Problem requirements:
Check every line below for the word "shutter" and show those that hold it.

Recorded information:

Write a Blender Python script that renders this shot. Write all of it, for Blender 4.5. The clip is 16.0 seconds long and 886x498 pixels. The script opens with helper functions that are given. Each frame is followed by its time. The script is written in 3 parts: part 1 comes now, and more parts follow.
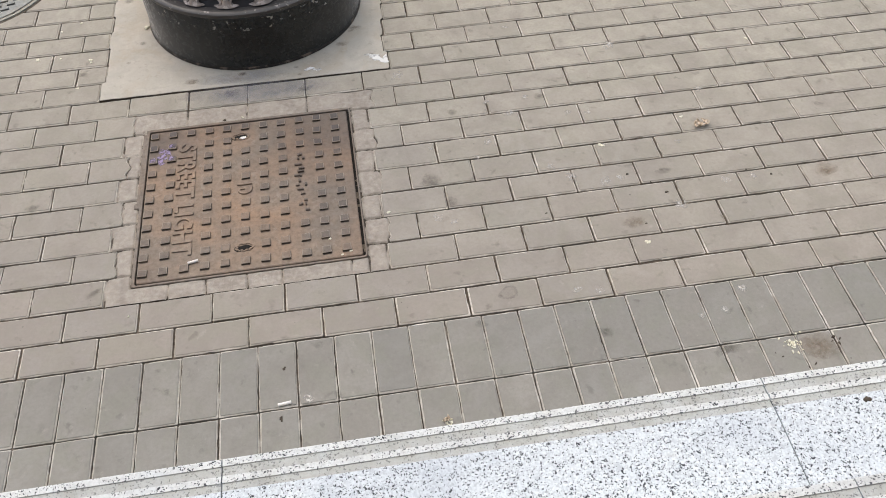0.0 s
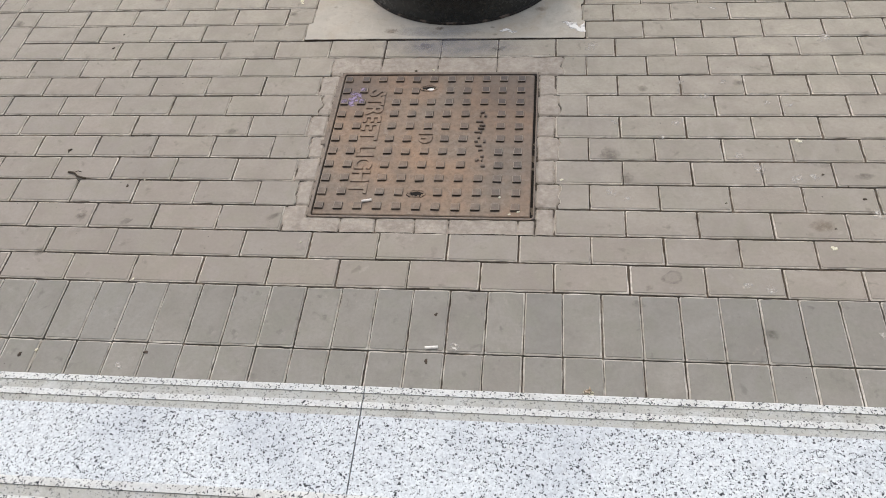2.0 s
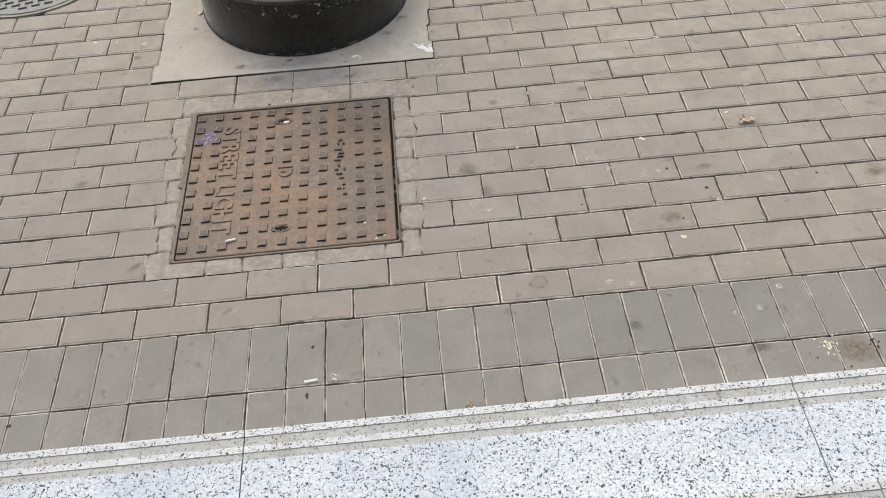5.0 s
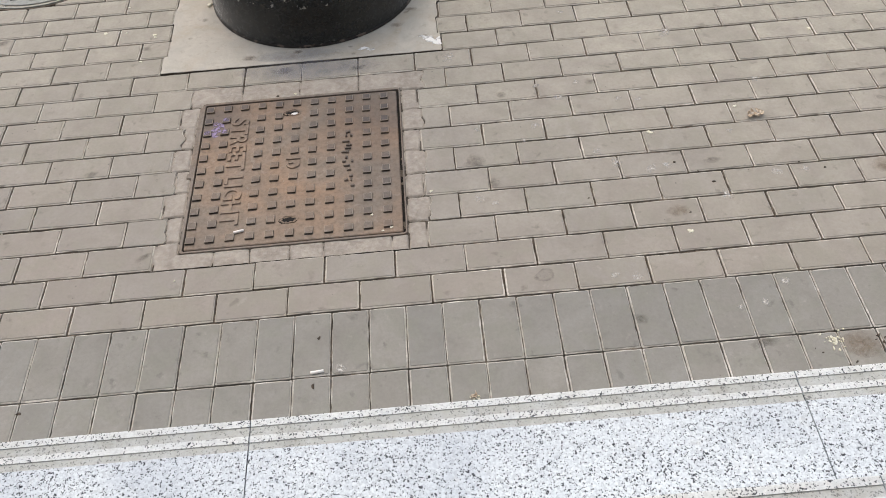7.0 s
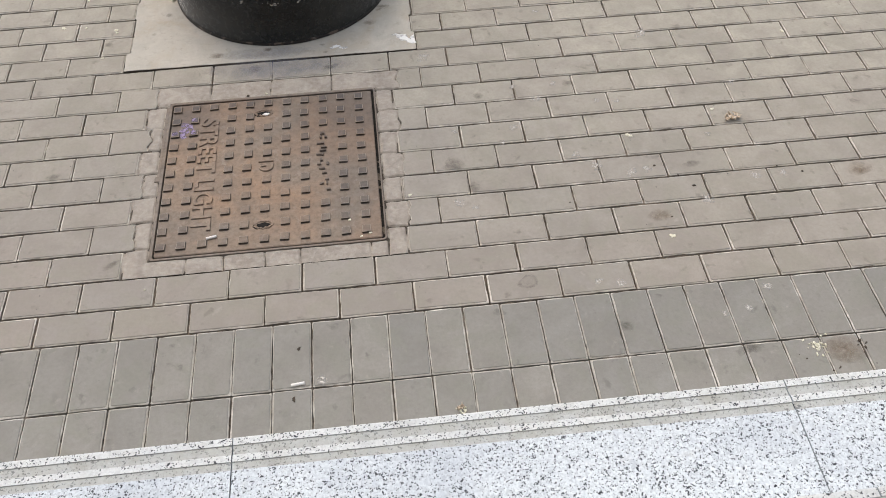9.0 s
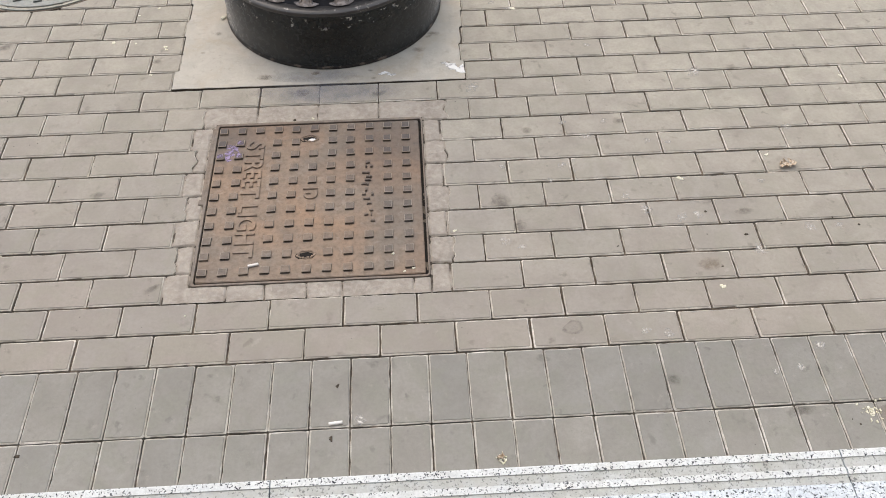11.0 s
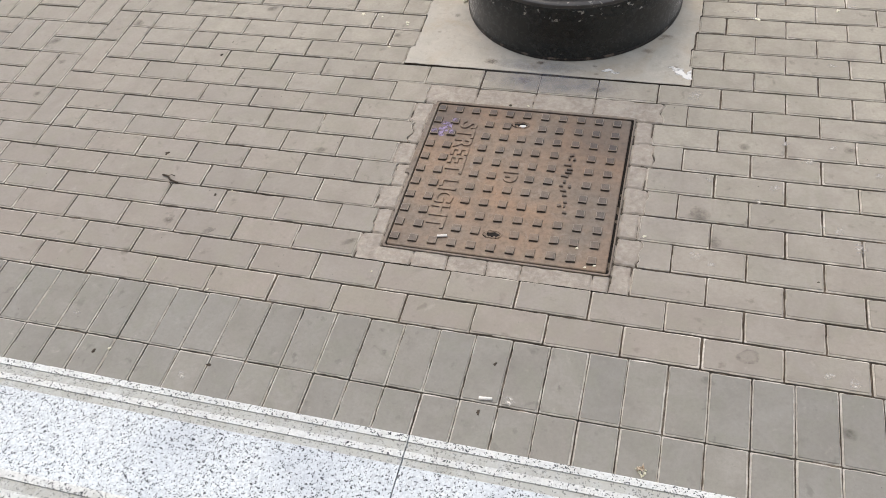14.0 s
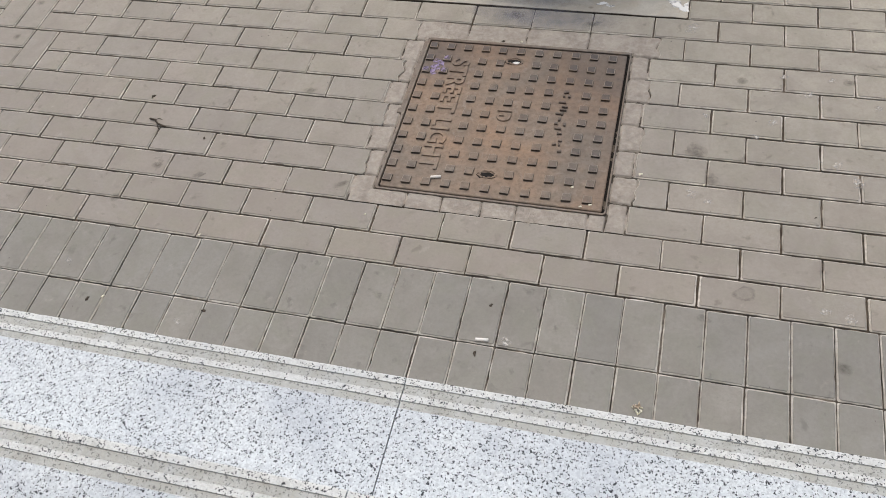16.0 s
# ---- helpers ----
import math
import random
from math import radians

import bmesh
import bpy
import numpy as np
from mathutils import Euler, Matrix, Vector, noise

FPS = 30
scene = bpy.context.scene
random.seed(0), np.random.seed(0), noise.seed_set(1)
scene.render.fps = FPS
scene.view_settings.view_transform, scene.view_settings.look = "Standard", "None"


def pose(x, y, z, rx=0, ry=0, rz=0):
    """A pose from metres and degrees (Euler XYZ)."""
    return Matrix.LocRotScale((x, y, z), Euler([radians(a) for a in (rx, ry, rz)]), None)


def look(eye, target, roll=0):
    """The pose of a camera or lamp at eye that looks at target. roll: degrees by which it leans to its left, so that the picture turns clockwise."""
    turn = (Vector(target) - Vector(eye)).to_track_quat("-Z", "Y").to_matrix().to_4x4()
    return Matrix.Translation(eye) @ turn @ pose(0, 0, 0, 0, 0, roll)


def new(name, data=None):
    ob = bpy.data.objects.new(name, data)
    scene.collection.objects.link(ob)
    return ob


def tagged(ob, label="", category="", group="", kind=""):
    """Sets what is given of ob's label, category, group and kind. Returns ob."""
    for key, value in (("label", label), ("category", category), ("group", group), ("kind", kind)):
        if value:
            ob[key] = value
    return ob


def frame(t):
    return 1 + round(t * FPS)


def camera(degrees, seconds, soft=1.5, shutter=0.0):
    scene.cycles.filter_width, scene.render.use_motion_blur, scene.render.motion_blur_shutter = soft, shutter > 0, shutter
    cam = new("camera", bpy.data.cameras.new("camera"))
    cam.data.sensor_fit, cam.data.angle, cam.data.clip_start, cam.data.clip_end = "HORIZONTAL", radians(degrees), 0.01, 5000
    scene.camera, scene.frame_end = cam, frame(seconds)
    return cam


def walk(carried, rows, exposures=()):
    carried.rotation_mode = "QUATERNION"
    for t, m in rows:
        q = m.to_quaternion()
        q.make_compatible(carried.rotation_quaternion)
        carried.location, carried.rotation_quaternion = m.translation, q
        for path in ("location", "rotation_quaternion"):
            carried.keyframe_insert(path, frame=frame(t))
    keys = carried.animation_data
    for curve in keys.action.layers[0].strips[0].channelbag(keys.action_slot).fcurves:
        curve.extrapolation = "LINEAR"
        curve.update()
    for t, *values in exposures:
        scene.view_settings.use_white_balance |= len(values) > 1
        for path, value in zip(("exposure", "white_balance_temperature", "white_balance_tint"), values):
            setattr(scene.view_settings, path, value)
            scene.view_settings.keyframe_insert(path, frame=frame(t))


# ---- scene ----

Answer for the task:
def camera(degrees, seconds, soft=1.5, shutter=0.0):
    scene.cycles.filter_width, scene.render.use_motion_blur, scene.render.motion_blur_shutter = soft, shutter > 0, shutter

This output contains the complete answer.